• _Task to complete_: Locate the line bearing "for path in" in the material below, then reproduce it and each following line up to and including the line bearing "for curve in".

• _Data supplied_:

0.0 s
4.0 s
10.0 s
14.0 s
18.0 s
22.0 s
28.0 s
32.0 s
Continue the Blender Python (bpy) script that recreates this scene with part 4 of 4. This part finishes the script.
==
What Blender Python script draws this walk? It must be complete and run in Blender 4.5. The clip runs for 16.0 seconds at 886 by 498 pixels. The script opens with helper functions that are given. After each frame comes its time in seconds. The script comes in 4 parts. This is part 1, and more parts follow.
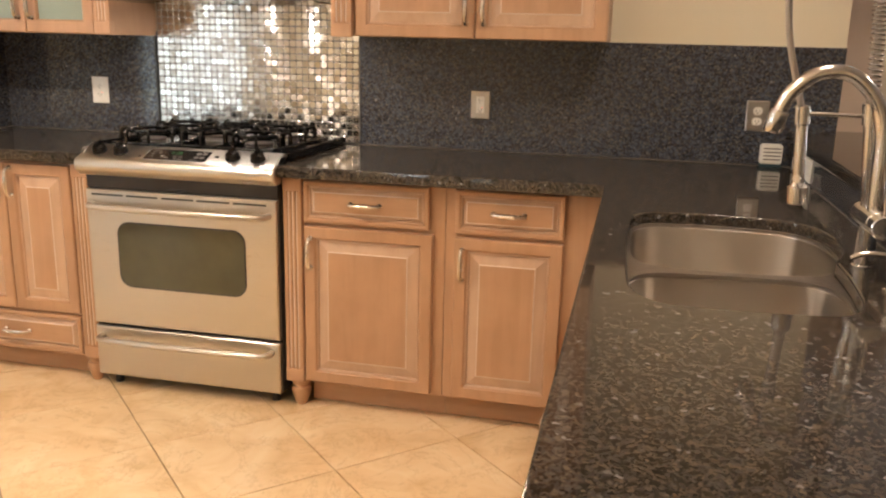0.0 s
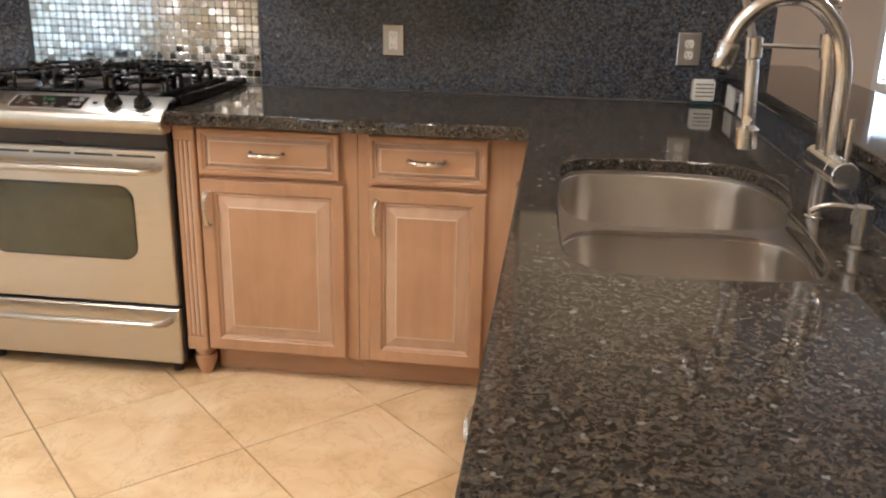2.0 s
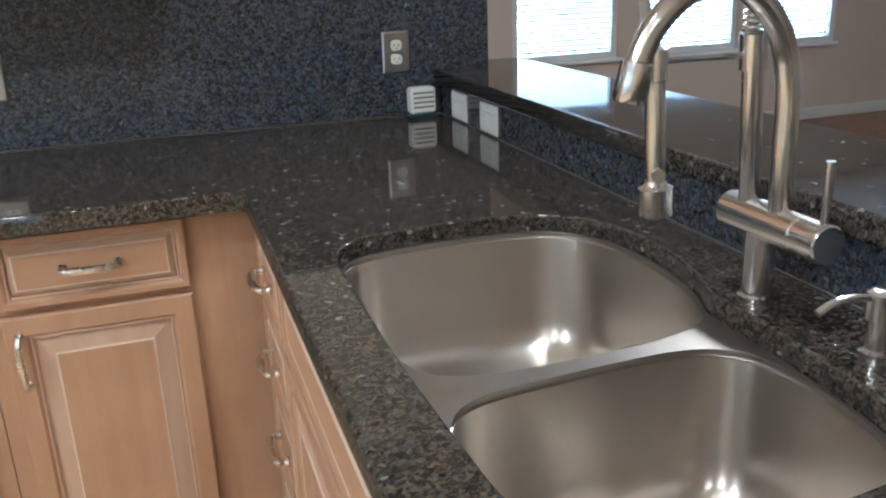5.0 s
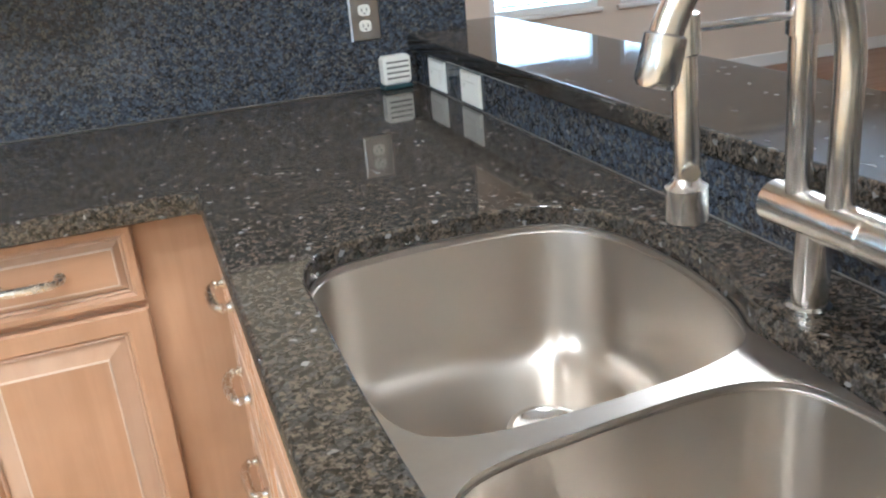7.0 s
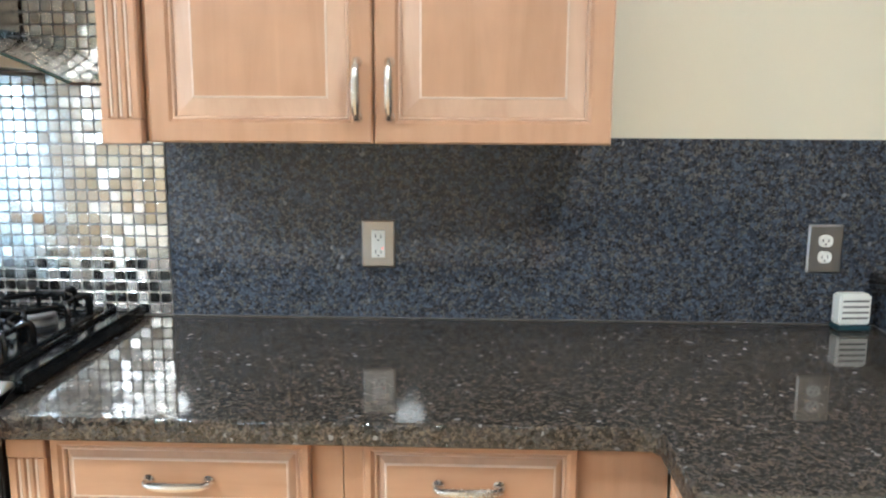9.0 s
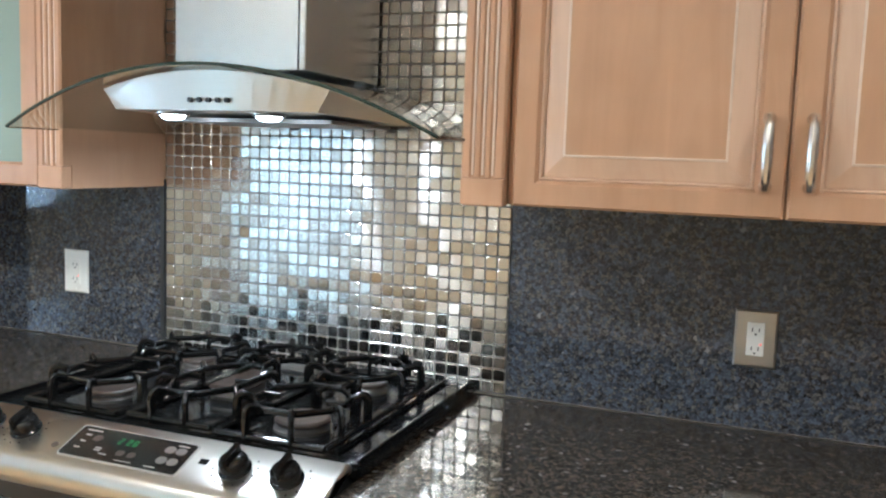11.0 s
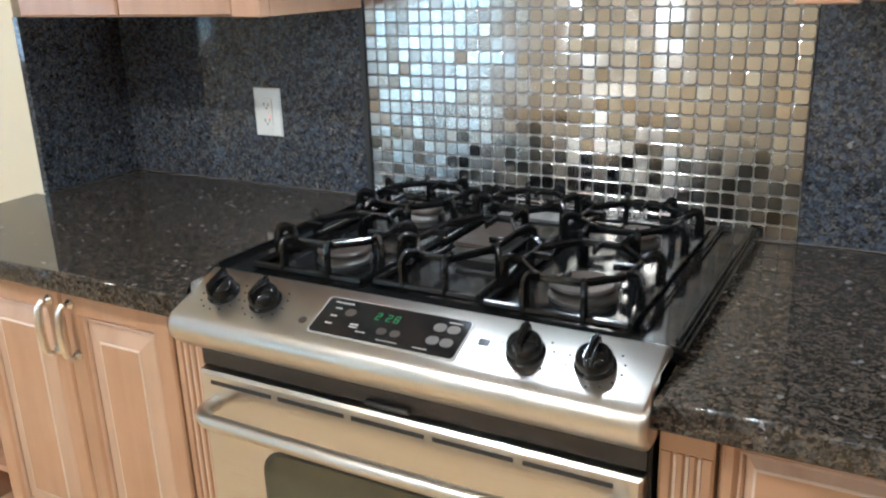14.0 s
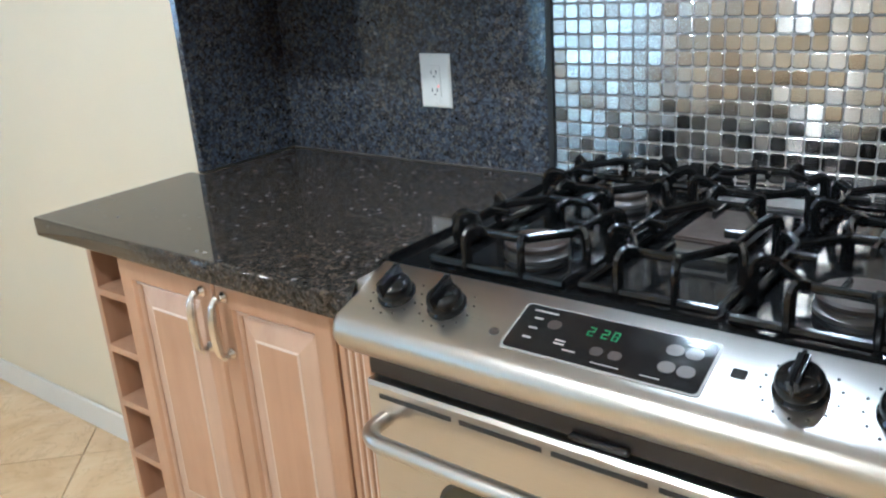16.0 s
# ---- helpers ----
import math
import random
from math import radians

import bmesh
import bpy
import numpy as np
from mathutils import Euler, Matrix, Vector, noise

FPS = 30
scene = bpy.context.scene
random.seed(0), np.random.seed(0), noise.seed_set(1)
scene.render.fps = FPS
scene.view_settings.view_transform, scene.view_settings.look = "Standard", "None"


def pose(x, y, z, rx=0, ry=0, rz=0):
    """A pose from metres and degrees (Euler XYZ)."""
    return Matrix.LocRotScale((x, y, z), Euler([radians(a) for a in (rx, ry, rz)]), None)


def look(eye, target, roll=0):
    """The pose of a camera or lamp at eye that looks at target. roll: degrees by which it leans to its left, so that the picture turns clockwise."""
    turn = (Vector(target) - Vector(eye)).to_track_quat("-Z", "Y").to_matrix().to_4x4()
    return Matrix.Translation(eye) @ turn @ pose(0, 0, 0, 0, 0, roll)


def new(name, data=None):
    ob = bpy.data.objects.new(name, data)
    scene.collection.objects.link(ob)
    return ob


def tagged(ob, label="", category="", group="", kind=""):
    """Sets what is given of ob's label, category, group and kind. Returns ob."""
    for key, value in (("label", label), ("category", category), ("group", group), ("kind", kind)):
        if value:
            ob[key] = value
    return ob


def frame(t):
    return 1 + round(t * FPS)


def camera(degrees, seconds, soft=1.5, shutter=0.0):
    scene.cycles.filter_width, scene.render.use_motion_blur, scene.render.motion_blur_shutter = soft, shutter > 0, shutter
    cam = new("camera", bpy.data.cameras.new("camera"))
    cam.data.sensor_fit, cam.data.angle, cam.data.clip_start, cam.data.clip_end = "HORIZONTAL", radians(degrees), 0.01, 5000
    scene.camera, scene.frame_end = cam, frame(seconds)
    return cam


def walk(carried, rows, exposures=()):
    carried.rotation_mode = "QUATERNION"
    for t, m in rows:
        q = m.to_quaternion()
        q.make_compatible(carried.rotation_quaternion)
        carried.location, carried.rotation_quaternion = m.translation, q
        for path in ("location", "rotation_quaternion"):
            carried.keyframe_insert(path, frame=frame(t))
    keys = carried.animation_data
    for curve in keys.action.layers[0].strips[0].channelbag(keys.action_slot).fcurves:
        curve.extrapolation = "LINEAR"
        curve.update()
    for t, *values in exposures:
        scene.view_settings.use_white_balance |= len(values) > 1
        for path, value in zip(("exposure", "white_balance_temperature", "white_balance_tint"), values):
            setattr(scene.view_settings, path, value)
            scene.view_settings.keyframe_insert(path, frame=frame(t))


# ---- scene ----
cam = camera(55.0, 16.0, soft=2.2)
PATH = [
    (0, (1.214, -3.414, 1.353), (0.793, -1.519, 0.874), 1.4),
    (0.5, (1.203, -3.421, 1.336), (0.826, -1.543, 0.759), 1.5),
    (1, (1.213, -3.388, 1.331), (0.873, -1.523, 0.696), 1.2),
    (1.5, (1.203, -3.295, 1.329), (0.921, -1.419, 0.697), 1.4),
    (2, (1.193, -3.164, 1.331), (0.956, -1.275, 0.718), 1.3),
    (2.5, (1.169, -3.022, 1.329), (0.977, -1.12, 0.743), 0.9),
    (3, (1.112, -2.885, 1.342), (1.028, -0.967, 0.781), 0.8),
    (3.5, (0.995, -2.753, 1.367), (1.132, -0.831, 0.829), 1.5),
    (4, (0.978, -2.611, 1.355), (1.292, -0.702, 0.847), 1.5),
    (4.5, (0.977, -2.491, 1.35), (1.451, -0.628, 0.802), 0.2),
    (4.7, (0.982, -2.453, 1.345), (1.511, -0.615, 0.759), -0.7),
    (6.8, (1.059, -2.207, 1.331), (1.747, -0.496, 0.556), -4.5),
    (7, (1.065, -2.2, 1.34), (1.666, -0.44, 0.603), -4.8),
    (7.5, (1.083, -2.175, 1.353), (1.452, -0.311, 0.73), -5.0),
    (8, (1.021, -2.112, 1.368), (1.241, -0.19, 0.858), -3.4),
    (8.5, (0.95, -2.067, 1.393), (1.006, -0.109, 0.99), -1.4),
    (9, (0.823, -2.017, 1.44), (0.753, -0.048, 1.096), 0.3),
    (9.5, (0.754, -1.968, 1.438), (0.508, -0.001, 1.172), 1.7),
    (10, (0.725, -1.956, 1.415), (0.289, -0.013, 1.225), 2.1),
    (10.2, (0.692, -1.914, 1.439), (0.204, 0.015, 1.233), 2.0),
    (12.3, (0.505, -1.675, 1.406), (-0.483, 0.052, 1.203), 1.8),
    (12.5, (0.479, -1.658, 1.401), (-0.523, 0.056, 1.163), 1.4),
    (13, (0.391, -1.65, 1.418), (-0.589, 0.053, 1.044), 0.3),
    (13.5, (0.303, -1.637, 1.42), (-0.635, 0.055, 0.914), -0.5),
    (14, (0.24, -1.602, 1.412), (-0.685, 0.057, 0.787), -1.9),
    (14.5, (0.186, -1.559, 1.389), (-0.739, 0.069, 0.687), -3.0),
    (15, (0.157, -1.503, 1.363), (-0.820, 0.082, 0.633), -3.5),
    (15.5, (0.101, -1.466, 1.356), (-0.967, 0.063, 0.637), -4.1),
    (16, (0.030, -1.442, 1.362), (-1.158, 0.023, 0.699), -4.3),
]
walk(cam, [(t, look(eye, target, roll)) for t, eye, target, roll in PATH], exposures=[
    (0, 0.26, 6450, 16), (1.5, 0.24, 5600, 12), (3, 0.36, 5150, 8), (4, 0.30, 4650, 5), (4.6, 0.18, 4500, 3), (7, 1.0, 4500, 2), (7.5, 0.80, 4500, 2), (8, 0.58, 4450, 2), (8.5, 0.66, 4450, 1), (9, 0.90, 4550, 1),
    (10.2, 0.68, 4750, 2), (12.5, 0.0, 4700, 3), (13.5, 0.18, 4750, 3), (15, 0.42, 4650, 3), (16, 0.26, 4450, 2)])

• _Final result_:
        for path in ("location", "rotation_quaternion"):
            carried.keyframe_insert(path, frame=frame(t))
    keys = carried.animation_data
    for curve in keys.action.layers[0].strips[0].channelbag(keys.action_slot).fcurves:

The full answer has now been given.